World powers today pored over what Iran billed as a breakthrough proposal to end the decade-long standoff over its nuclear programme, amid a growing diplomatic thaw but stark warnings from Israel.
Negotiators from the European Union-chaired P5+1 group -- the United States, Britain, France, China and Russia, plus Germany -- spent a morning combing through the details of Iran's plan which it said allowed for snap inspections of its atomic sites.
Earlier today, they met Iran's team for what EU spokesman Michael Mann said was a continuation of "technical work" from yesterday's initial sessions.
More From This Section
But Israel, the Middle East's sole if undeclared nuclear-armed power, has warned against Rouhani's "sweet talk", with one minister comparing the situation to the appeasement of Nazi Germany.

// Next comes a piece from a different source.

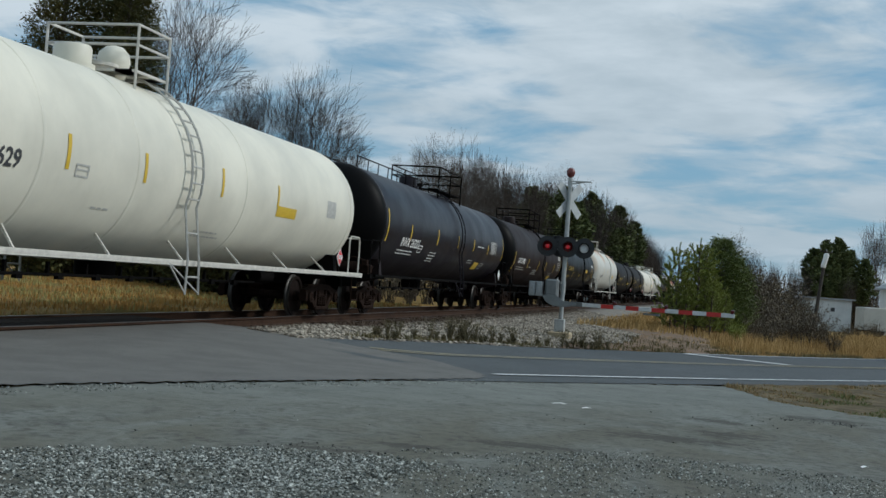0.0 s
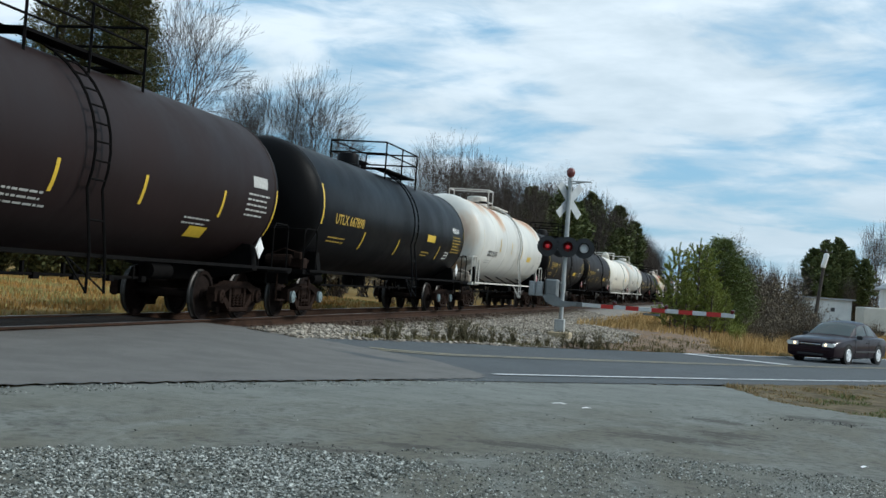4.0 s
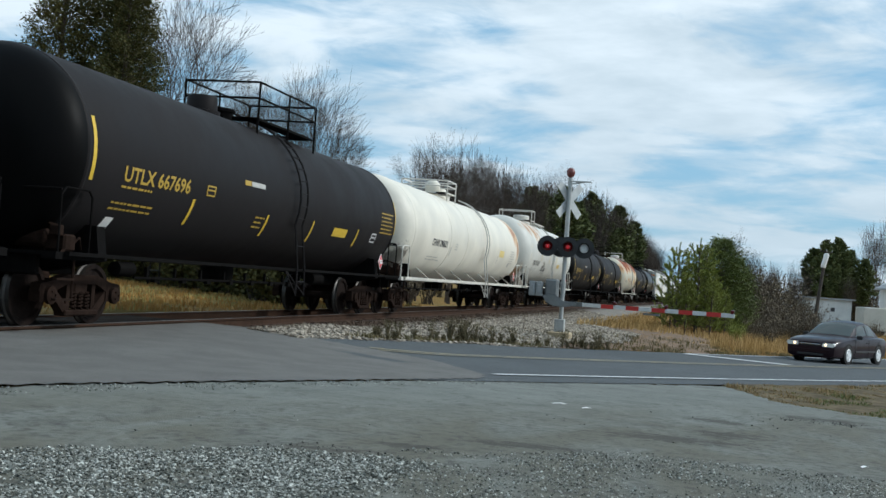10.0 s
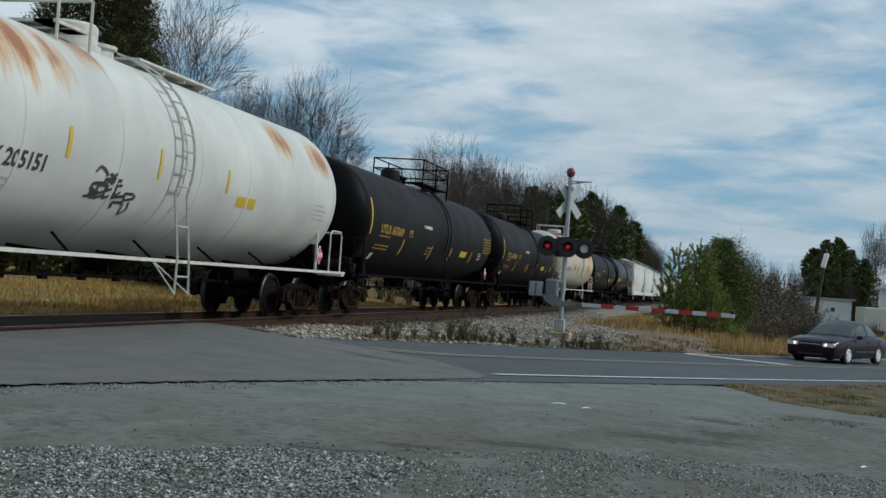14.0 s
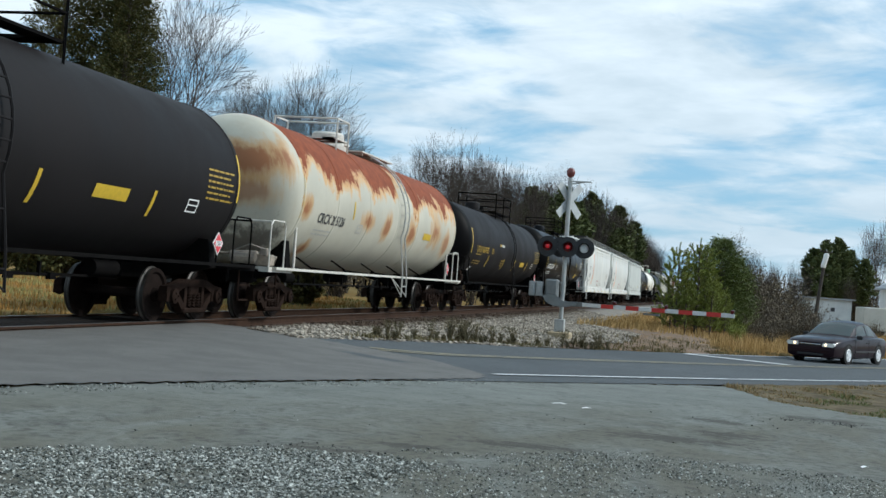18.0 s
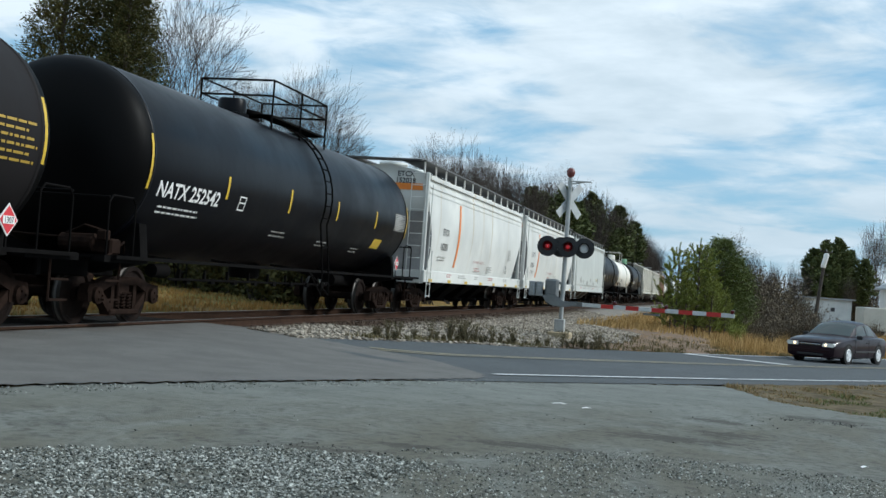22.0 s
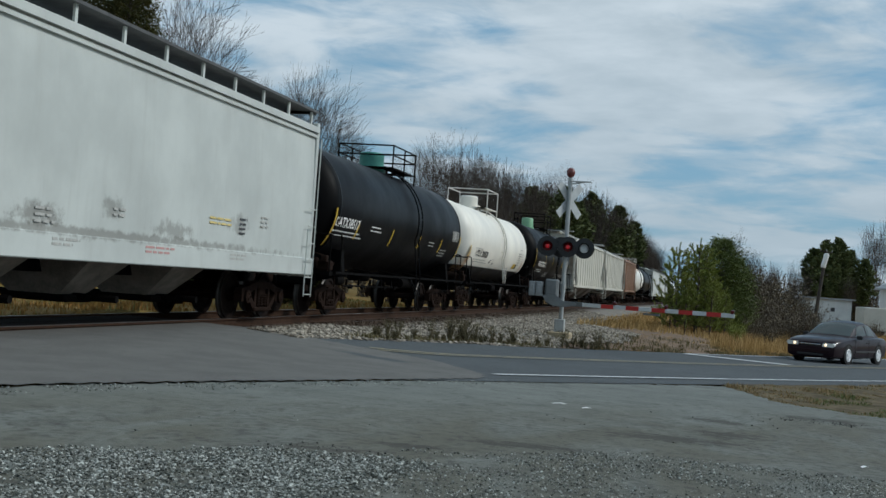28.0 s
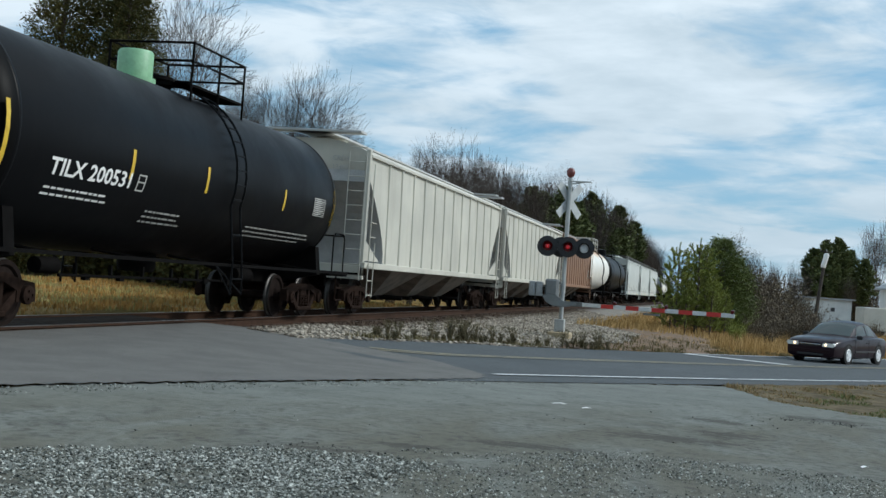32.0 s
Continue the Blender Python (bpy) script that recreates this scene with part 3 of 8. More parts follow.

The meeting ended a six-month freeze in negotiations after Iran's refusal to curb uranium enrichment in exchange for easing the international sanctions battering its economy.
Western powers and Iran's arch-foe Israel fear that Tehran's atomic programme is a disguised effort to build a nuclear bomb, a claim it denies vehemently.
Rouhani has pledged transparency on the nuclear programme and engagement with the international community to try to get the sanctions lifted.
"We are very serious. We are not here symbolically, to waste our time," Iran's lead nuclear negotiator Abbas Araqchi said yesterday.
Iranian Foreign Minister Mohammad Javad Zarif and his team made an hour-long presentation to the P5+1 yesterday.
Zarif said Tehran's plan contained three steps that could settle the long-running nuclear standoff "within a year", with the first achievable steps "within a month or two, or even less".
Araqchi said Tehran believed the proposal had the "capacity to make a breakthrough," telling reporters it was "very comprehensive" but that all parties had agreed to keep it under wraps.